'Love your neighbour' key to Christian climate change response

The teaching of Jesus to 'love your neighbour as yourself' underpins a Christian response to climate change, the Rev Prof Ian James, Oxford Diocesan Environment Advisor told Christians on Wednesday.

Speaking at the Christian Resources Exhibition, running in Esher in Surrey all this week, he reminded Christians that the lifestyle choices of people in Britain had consequences on people living in other parts of the world that could not be overlooked.

"We are in an inter-connected world. We can't say that we exist and that something else is independent. We are inter-dependent," he said.

"The church is the people, it's you and I, and it's what we do Monday to Friday as well as on Sunday. The effect that you and I have in daily living is as large as what happens in our church on Sunday morning."

Prof James, who teaches at the University of Reading, urged Christians to make the changes that put the Earth, and other people living on it, first.

"We regard ourselves as important and the rest of the world as expendable," he told Christians. "But we are called to give ourselves at the right time that they may have life - that is the principle we are called to live out in this world, not to say the world is an infinite resource that we can just exploit as we like," he told Christians.

Prof James pointed to the example of science, which regards two objects as neighbours not necessarily when they are next to one another, but rather when they have an affect on one another.

"Who is my neighbour?" he asked. "Neighbours extend throughout the world.
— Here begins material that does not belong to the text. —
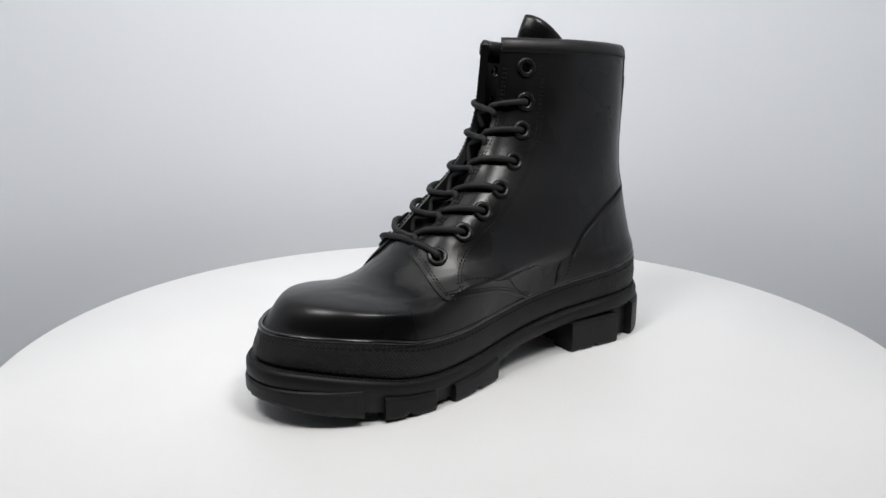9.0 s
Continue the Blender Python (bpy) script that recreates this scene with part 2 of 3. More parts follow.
# centre lines: back x, back z, front x, front z from collar to welt
SPINE = np.array([
    (-0.266, 0.378, -0.053, 0.3915), (-0.2635, 0.345, -0.049, 0.350), (-0.260, 0.300, -0.042, 0.305), (-0.2575, 0.260, -0.025, 0.270),
    (-0.2595, 0.228, 0.000, 0.236), (-0.2665, 0.200, 0.037, 0.204), (-0.2735, 0.175, 0.080, 0.172), (-0.2795, 0.155, 0.112, 0.149),
    (-0.2832, 0.140, 0.142, 0.1345), (-0.2855, 0.130, 0.175, 0.1292), (-0.287, 0.1255, 0.208, 0.1290), (-0.288, 0.121, 0.235, 0.1270),
    (-0.2887, 0.117, 0.2545, 0.1205), (-0.289, 0.1135, 0.2660, 0.1085), (FEATHER[F_BACK, 0], 0.110, FEATHER[F_FRONT, 0], 0.097)])
ROWS = np.linspace(0, 1, len(SPINE))
# outline across: back y, five on the outer side, front y, five on the inner side (front to back)
GIRTH_AT = np.array([0, 2, 3.3, 5, 7, 9, 11.5, 14]) / 14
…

We cannot say anyone or anything is not a neighbour."

He brushed aside climate change sceptics, pointing to evidence in warming temperatures, melting glaciers in mountain ranges in all parts of the world except New Zealand, rising sea levels, and increasingly frequent droughts, floods and storms.

"Climate change is at least as serious a problem to the human race as terrorism is," he warned.

Prof James said it was not enough to cut out one factor, such as eliminating the use of airplanes or four-by-fours: "We have to look at reductions right across the board."

He advised Christians to start calculating their carbon emissions to guide decisions on all areas of life, before challenging the audience on whether they would choose a family package holiday to Greece by airplane, which would produce 950kg of carbon emissions, or a family holiday by train to Cornwall, which would produce just 55kg.

"These are choices we have to make. Do we just thoughtlessly take the package holiday cos it's cheaper?" he asked. "We need as individuals and churches to get into the habit of auditing what our carbon emissions are."

Prof James said that simple behavioural changes such as switching to green electricity tariffs, installing proper insulation or using more environmentally friendly modes of transport could make a huge difference.

"It can be done, and not all that painfully, and I think the church should be setting an example," he said.